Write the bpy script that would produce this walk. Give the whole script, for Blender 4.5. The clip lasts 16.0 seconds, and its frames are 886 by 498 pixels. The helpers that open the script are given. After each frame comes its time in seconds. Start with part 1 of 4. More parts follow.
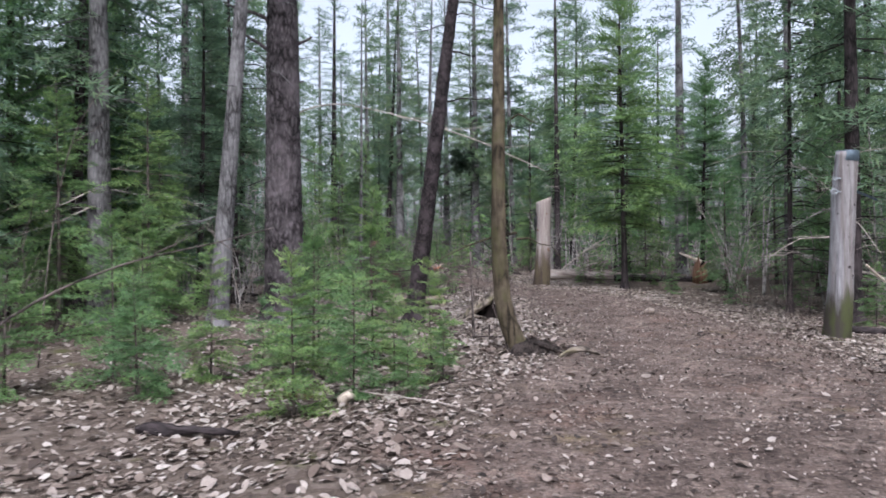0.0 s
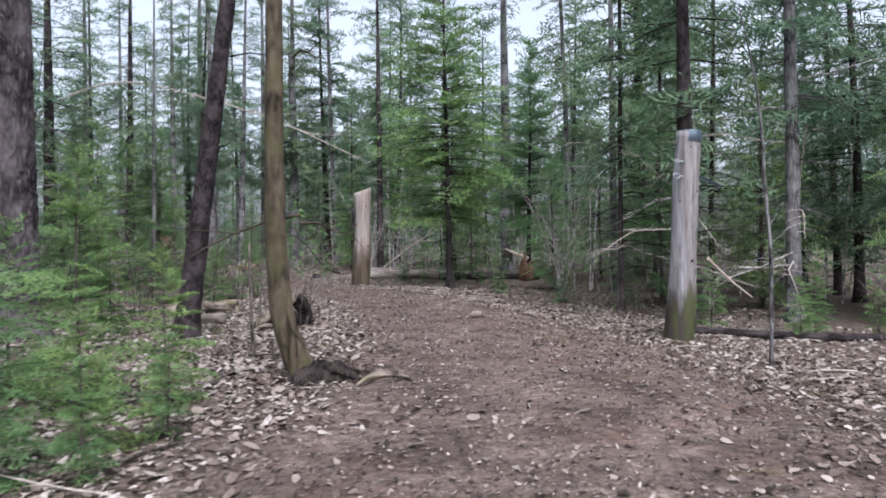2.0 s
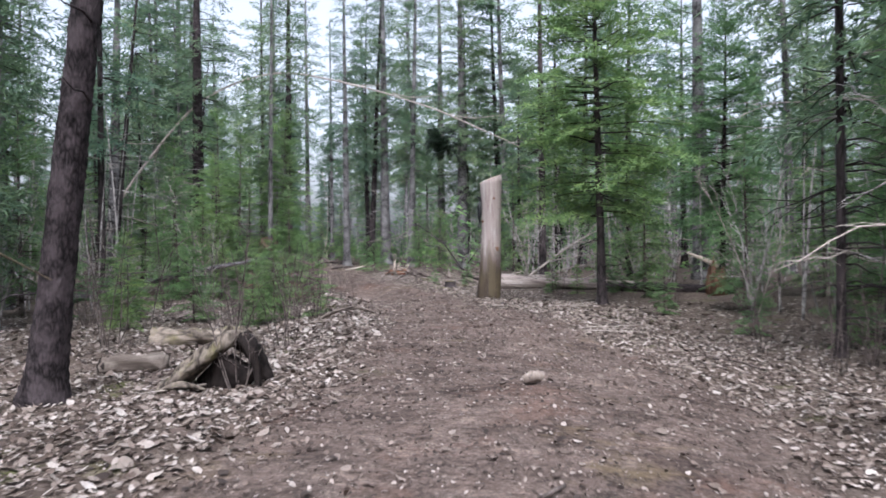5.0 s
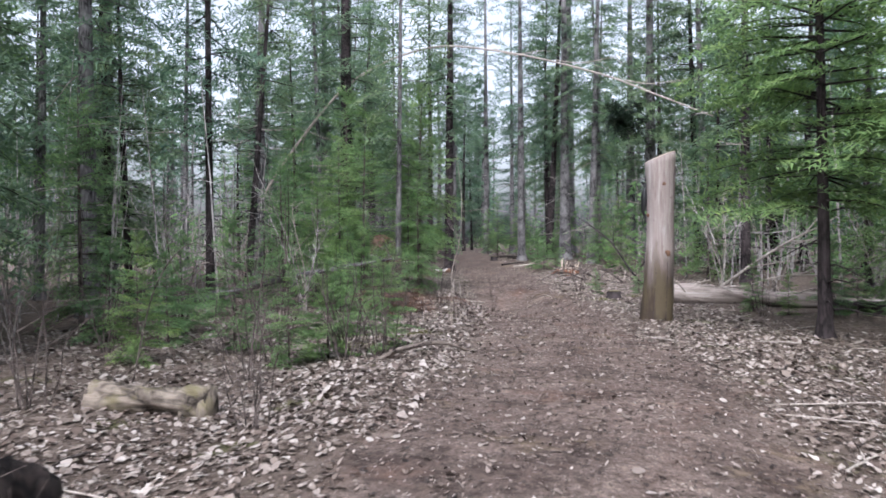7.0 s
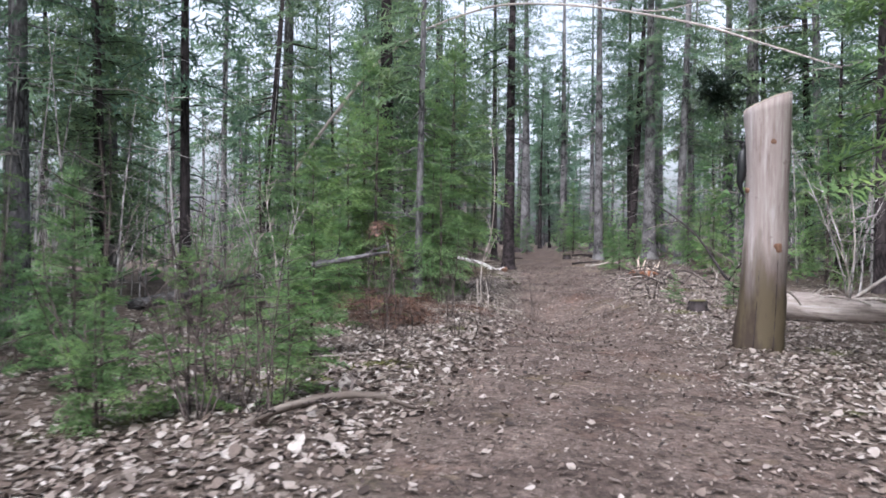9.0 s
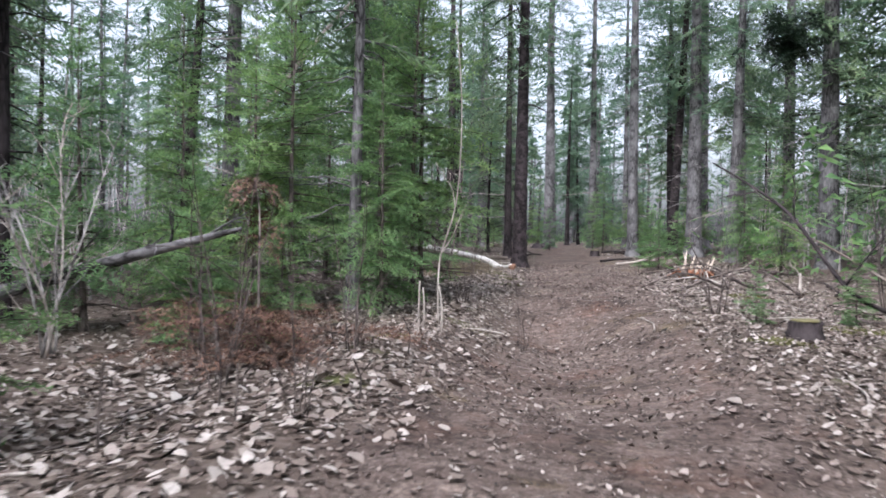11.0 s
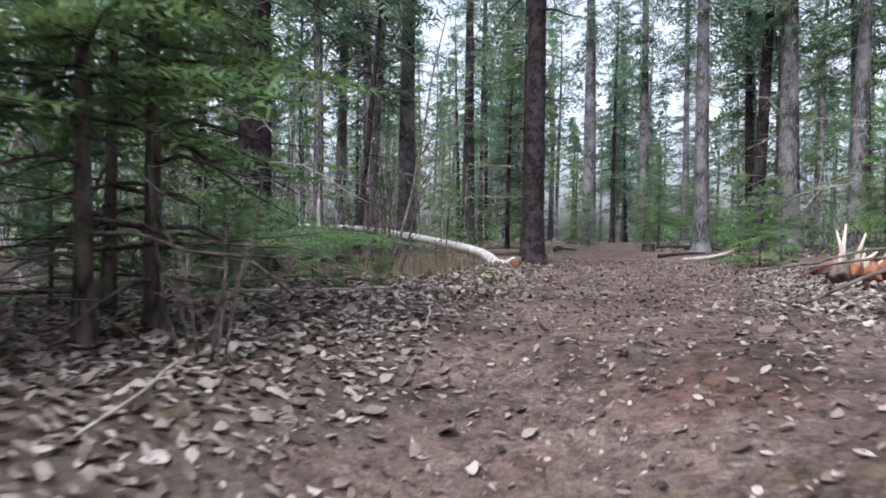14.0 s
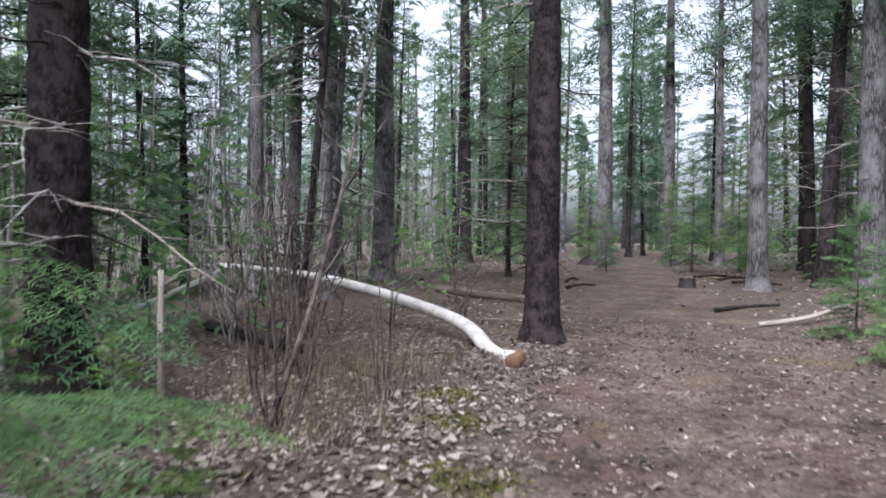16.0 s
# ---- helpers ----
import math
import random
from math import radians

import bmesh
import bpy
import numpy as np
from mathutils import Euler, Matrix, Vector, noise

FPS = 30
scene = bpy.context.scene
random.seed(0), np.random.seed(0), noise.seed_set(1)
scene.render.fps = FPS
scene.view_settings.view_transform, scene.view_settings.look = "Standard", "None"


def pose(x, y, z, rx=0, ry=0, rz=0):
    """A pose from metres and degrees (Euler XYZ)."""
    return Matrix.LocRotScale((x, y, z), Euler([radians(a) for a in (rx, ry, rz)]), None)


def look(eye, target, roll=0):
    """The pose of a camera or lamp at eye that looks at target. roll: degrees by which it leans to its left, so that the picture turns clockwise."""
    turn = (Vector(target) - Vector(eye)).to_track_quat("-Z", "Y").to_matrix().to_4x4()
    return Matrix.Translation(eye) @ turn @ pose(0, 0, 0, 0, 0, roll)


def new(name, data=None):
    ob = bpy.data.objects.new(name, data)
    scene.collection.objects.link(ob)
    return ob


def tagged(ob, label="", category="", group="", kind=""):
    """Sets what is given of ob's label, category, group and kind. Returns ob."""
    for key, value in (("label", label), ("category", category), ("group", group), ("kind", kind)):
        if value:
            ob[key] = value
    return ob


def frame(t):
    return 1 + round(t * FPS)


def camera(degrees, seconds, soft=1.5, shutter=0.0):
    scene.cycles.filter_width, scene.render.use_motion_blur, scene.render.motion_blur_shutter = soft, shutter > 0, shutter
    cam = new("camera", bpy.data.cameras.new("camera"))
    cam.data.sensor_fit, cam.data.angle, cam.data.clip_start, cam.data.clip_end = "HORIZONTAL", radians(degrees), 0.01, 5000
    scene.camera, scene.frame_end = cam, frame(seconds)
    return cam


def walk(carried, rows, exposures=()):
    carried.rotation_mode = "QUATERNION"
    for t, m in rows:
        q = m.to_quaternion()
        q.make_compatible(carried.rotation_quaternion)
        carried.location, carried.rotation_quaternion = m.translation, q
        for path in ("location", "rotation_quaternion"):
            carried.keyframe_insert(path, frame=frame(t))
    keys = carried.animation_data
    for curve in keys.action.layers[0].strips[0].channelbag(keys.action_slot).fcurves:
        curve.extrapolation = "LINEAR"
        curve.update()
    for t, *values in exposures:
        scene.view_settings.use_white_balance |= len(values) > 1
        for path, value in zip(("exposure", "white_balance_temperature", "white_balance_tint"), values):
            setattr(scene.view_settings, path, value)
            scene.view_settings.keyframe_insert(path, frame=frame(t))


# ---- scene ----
cam = camera(60.5, 16.0, 1.75, 0.3)

PATH = [
    (0, (-0.220, 3.126, 1.239), (-0.336, 5.122, 1.251), -0.60),
    (0.5, (-0.258, 3.718, 1.144), (-0.266, 5.717, 1.154), -0.65),
    (1, (-0.202, 4.298, 1.128), (-0.104, 6.296, 1.138), -0.80),
    (1.5, (-0.022, 4.887, 1.135), (0.212, 6.873, 1.140), -0.82),
    (2, (0.262, 5.498, 1.149), (0.591, 7.471, 1.154), -0.86),
    (2.5, (0.594, 6.136, 1.175), (0.938, 8.106, 1.179), -0.96),
    (3, (0.970, 6.754, 1.148), (1.311, 8.725, 1.152), -1.06),
    (3.5, (1.435, 7.512, 1.108), (1.639, 9.501, 1.114), -1.14),
    (4, (1.912, 8.350, 1.090), (1.966, 10.349, 1.100), -0.92),
    (4.5, (2.328, 9.324, 1.145), (2.250, 11.323, 1.155), -0.88),
    (5, (2.692, 10.304, 1.249), (2.447, 12.288, 1.259), -0.75),
    (5.2, (2.807, 10.691, 1.268), (2.487, 12.666, 1.280), -0.78),
    (7.5, (3.150, 15.746, 1.553), (2.313, 17.562, 1.530), -0.41),
    (8, (3.030, 16.713, 1.540), (2.128, 18.497, 1.517), -0.41),
    (8.2, (2.977, 17.102, 1.524), (2.055, 18.877, 1.502), -0.32),
    (10.3, (1.715, 22.074, 1.172), (0.700, 23.797, 1.149), 0.68),
    (10.5, (1.558, 22.567, 1.174), (0.536, 24.286, 1.150), 0.58),
    (11, (1.074, 23.862, 1.150), (0.026, 25.565, 1.126), 0.68),
    (11.5, (0.575, 25.092, 1.099), (-0.494, 26.781, 1.074), 0.78),
    (12, (0.102, 26.282, 1.058), (-0.983, 27.963, 1.035), 0.78),
    (12.5, (-0.401, 27.568, 0.961), (-1.506, 29.234, 0.941), 0.78),
    (13, (-0.867, 28.793, 0.851), (-1.988, 30.449, 0.832), 0.68),
    (13.5, (-1.276, 29.910, 0.800), (-2.411, 31.556, 0.783), 0.58),
    (14, (-1.763, 31.110, 0.748), (-2.912, 32.747, 0.734), 0.58),
    (14.5, (-2.337, 32.287, 0.712), (-3.490, 33.921, 0.697), 0.68),
    (15, (-2.950, 33.372, 0.888), (-4.104, 35.005, 0.872), 0.78),
    (15.5, (-3.541, 34.366, 1.152), (-4.698, 35.997, 1.137), 0.58),
    (16, (-4.083, 35.272, 1.599), (-5.241, 36.902, 1.578), 0.38),
]
walk(cam, [(t, look(eye, target, roll)) for t, eye, target, roll in PATH], [(0, 0.62, 5750, 13), (4, 0.78, 5750, 13), (8, 0.95, 5750, 13), (10.5, 0.98, 5750, 13), (12.5, 1.05, 5750, 13), (13.5, 0.92, 5750, 13), (14.3, 0.9, 5750, 13), (15, 1.2, 5750, 13), (16, 0.95, 5750, 13)])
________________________
## Aim of the exercise
Go from the first line of the listing to the line holding "scene = bpy.context.scene" and, please, transcribe those lines exactly, both included, with no pictures.

## Correct result
Write the bpy script that would produce this walk. Give the whole script, for Blender 4.5. The clip lasts 16.0 seconds, and its frames are 886 by 498 pixels. The helpers that open the script are given. After each frame comes its time in seconds. Start with part 1 of 4. More parts follow.
0.0 s
2.0 s
5.0 s
7.0 s
9.0 s
11.0 s
14.0 s
16.0 s
# ---- helpers ----
import math
import random
from math import radians

import bmesh
import bpy
import numpy as np
from mathutils import Euler, Matrix, Vector, noise

FPS = 30
scene = bpy.context.scene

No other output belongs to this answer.